Monday, September 20, 2010


Tomorrow I take this year's students to the Woodlands Memorial Garden. It's a bit of an ordeal - carpooling, scheduling, signing liability waivers. But for me, it's one of the most important parts of their education. And mine.


The garden commemorates the hundreds of people who died at Woodlands and the thousands who lived there and are still living among us. Residents were buried on the grounds, each marked by a small concrete brick, engraved with their initial and last name and the year they died. That's it. In the 1970's, someone decided the stones no longer were needed and they were discarded. Some were used to build bbq pits and patios for the staff and homes off the property. Others were thrown into the ravine. As the institution closed, this came to light, and a handful of great people made it their business to collect the stones and create the Woodlands Memorial garden.

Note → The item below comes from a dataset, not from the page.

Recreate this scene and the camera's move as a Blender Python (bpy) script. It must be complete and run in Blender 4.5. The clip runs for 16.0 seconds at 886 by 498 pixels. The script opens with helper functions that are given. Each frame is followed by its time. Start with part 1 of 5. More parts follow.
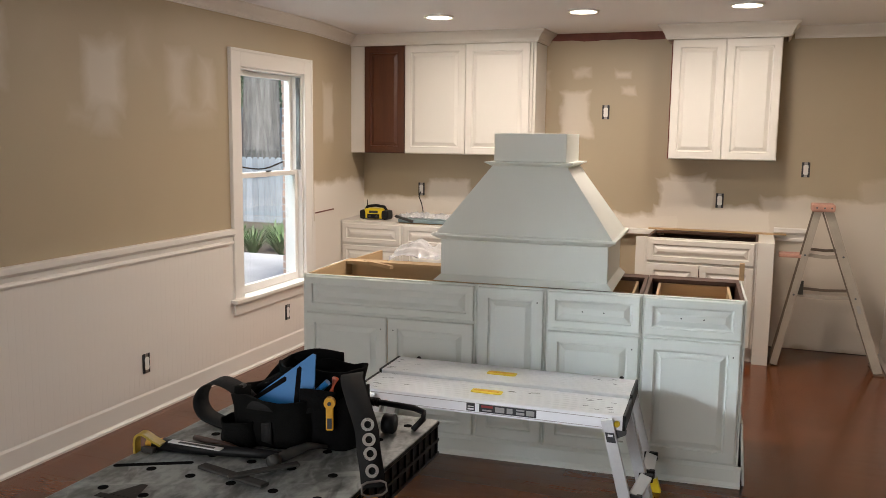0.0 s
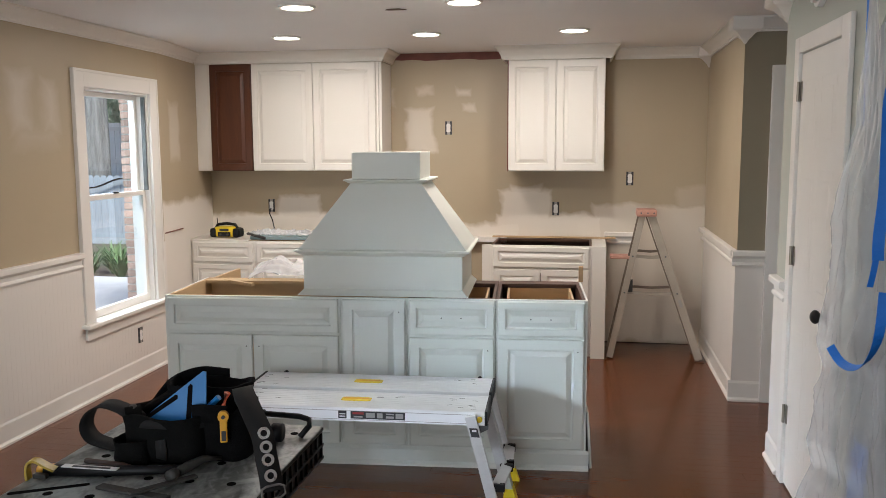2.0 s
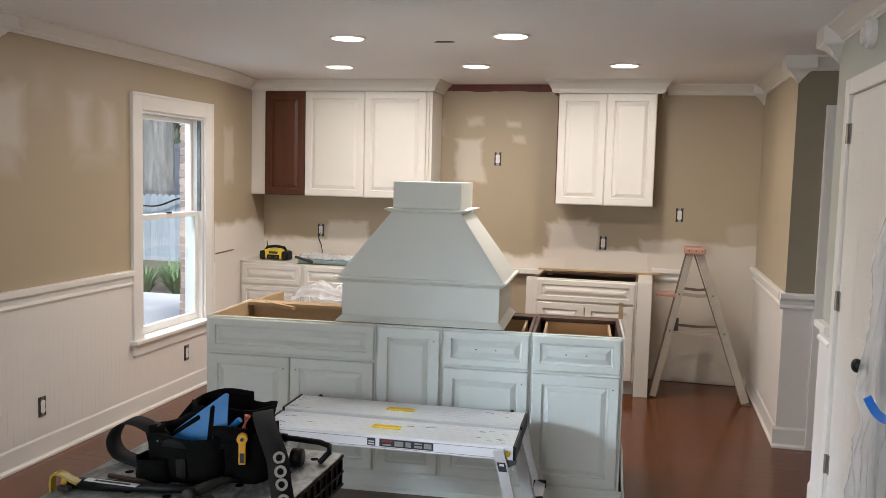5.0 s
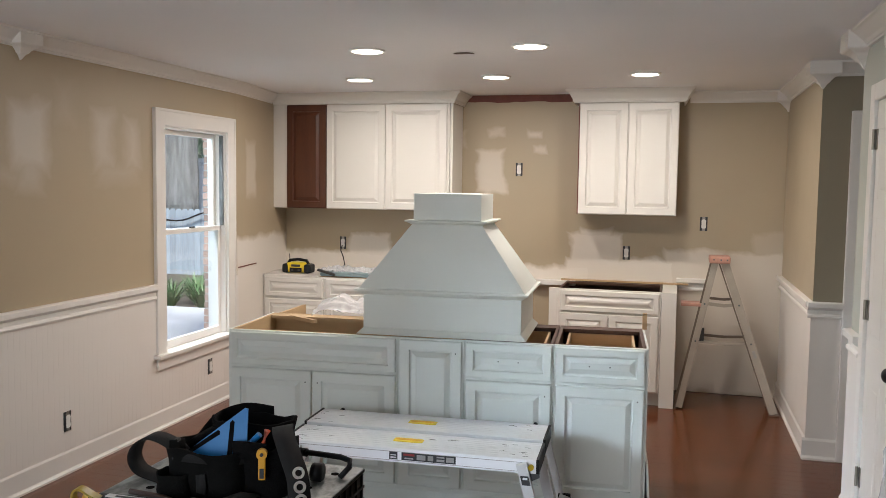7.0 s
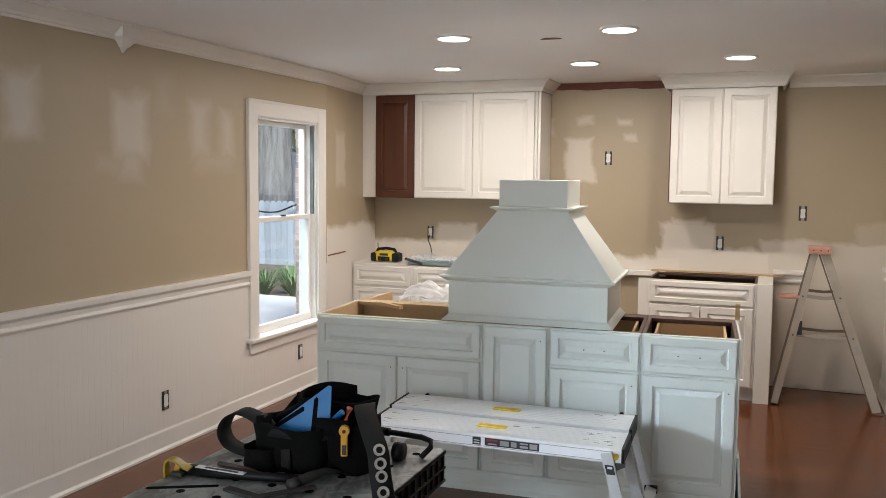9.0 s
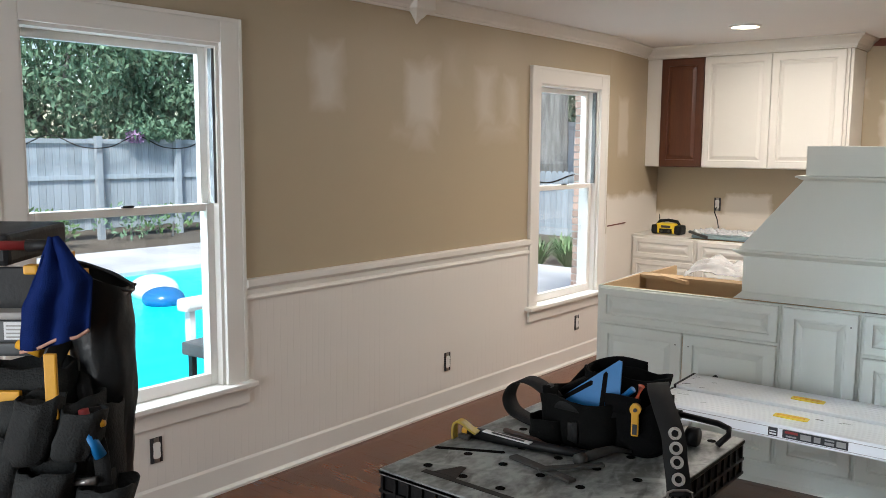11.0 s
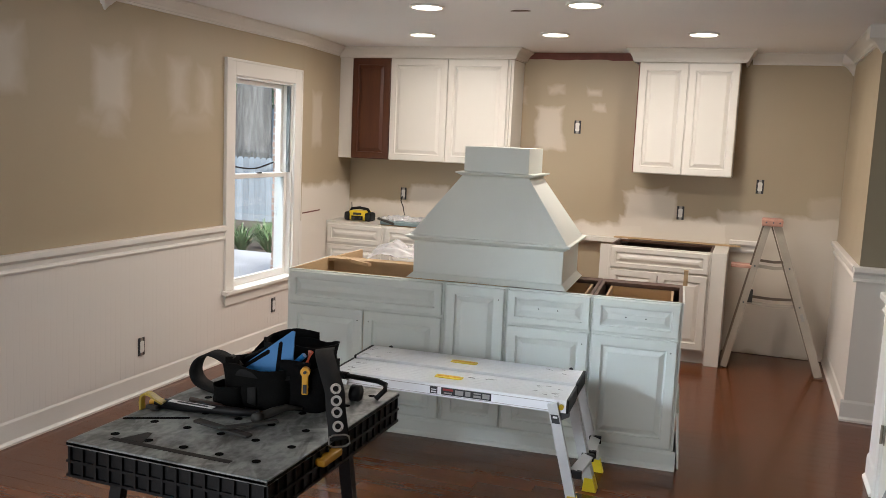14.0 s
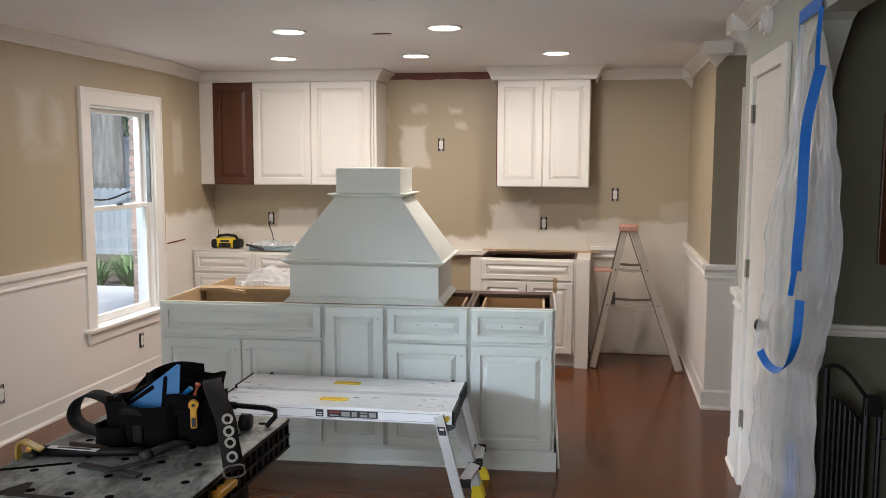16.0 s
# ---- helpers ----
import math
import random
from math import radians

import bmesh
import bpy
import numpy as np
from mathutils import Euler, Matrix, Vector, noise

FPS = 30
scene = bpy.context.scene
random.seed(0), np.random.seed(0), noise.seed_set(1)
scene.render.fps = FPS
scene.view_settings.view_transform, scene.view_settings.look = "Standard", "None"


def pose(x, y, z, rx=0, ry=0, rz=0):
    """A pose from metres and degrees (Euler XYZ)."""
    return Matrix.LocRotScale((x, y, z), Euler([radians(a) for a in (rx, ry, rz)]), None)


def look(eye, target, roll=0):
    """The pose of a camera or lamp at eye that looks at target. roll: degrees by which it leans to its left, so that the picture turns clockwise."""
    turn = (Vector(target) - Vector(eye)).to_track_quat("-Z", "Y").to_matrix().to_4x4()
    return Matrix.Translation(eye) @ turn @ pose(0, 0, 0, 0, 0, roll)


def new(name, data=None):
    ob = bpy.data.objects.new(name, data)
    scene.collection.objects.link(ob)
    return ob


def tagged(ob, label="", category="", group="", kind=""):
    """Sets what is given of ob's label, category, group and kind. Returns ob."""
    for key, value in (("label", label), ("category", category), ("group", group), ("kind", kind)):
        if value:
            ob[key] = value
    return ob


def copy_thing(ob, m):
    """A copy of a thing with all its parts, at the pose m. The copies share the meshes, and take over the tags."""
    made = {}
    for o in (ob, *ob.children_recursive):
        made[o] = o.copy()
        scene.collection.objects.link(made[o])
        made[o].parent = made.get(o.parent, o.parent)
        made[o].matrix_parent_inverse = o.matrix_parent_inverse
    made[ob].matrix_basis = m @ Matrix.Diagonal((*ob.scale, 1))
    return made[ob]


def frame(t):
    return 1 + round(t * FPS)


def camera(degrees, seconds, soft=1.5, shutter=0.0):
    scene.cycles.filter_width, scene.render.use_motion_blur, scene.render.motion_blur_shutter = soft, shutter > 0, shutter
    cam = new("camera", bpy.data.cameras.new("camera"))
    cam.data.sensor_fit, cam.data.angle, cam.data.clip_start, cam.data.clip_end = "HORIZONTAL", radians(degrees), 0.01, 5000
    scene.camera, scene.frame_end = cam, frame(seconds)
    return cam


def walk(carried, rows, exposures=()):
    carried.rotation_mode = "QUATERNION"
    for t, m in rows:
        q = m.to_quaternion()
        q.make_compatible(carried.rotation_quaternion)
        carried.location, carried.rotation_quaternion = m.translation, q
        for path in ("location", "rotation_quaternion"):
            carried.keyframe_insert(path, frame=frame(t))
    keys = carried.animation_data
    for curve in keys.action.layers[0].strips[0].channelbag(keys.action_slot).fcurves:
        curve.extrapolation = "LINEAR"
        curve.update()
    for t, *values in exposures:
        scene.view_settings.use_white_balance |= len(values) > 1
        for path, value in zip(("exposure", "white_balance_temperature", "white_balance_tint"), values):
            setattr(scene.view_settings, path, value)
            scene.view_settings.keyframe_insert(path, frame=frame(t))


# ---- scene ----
cam = camera(55.2, 16.0, soft=0.75)
PATH = [
    (0, (3.218, -0.266, 1.605), (2.519, 1.589, 1.336), 0.7),
    (0.5, (3.177, -0.416, 1.63), (2.722, 1.511, 1.352), -1.0),
    (1, (3.132, -0.498, 1.636), (2.753, 1.445, 1.349), -0.6),
    (1.5, (3.17, -0.494, 1.647), (2.833, 1.458, 1.375), -0.4),
    (2, (3.176, -0.498, 1.645), (2.839, 1.459, 1.403), -0.2),
    (2.5, (3.203, -0.514, 1.651), (2.876, 1.447, 1.43), -0.2),
    (3, (3.195, -0.524, 1.646), (2.859, 1.436, 1.435), 0.0),
    (3.5, (3.166, -0.539, 1.647), (2.832, 1.422, 1.443), 0.4),
    (4, (3.256, -0.53, 1.671), (2.925, 1.432, 1.468), 1.1),
    (4.5, (3.29, -0.494, 1.664), (2.903, 1.46, 1.479), 1.5),
    (5, (3.271, -0.489, 1.661), (2.801, 1.447, 1.483), 1.5),
    (5.2, (3.258, -0.489, 1.658), (2.766, 1.442, 1.484), 1.5),
    (7.5, (3.292, -0.465, 1.664), (2.764, 1.458, 1.512), 0.7),
    (8, (3.305, -0.478, 1.652), (2.773, 1.444, 1.495), 0.4),
    (8.5, (3.316, -0.46, 1.636), (2.72, 1.442, 1.474), 0.5),
    (9, (3.302, -0.456, 1.626), (2.577, 1.4, 1.456), 0.6),
    (9.5, (3.221, -0.465, 1.62), (2.467, 1.378, 1.441), 1.5),
    (10, (3.15, -0.452, 1.597), (2.243, 1.319, 1.392), 1.4),
    (10.2, (3.14, -0.427, 1.594), (2.071, 1.25, 1.378), 1.0),
    (12.3, (3.304, -0.385, 1.622), (1.983, 1.096, 1.372), 0.2),
    (12.5, (3.304, -0.454, 1.616), (2.108, 1.13, 1.37), 0.6),
    (13, (3.28, -0.605, 1.61), (2.433, 1.187, 1.346), 1.9),
    (13.5, (3.349, -0.643, 1.628), (2.594, 1.19, 1.363), 2.6),
    (14, (3.455, -0.648, 1.646), (2.781, 1.217, 1.388), 2.5),
    (14.5, (3.475, -0.673, 1.651), (2.969, 1.247, 1.413), 0.8),
    (15, (3.432, -0.7, 1.652), (3.017, 1.242, 1.42), 0.4),
    (15.5, (3.419, -0.713, 1.654), (3.023, 1.235, 1.435), 0.2),
    (16, (3.419, -0.721, 1.654), (3.047, 1.233, 1.447), 0.2),
]
walk(cam, [(t, look(eye, target, roll)) for t, eye, target, roll in PATH],
     [(0.0, 0.34, 6850, 12), (0.5, 0.35, 6480, 10), (1.2, 0.36, 6320, 10), (5.0, 0.37, 6320, 10), (9.0, 0.40, 6300, 9), (11.5, 0.52, 6380, 7), (12.55, 0.56, 6400, 6), (13.0, 0.40, 6900, 12), (13.6, 0.38, 6700, 11), (14.4, 0.35, 6320, 9), (16.0, 0.35, 6320, 10)])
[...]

I love that place. Peaceful, lush, and beautiful. Those bricks now stand tall, reminding us of what happens when a certain segment of society is tossed aside, abused, marginalized, even "tolerated."


Left unchecked, these responses to differences leads to is a deadly forgetfulness that descends in our psyches. In Woodlands case, society's forgetting led to horrific acts of neglect and abuse, the severing of ties with family who were told by professionals to forget. One of the highlights of my life has been to participate in the creation of homes for several Woodlands residents, to witness firsthand not just the changes, but the miracles that connections can bring. But that is for another blog.


There is no "us" and "them." We cannot afford this as a society. Such thinking leads to the breakdown of families, relationships, whole societies. In some cases it has led to physical acts of abuse, torture, even death.


The garden silently and beautifully bears witness to this truth. Walking the Woodlands garden path is an act of worship, a sacrament of sorts for me. Those souls inspire me to stand tall in the midst of my own differences. They inspire me to model self-acceptance and the acceptance of others. My hope is that the students tomorrow recognize not just how important the work is that they will be doing as Special Education Assistants, but the critical bigger picture of full inclusion, full rights, full participation of all in society.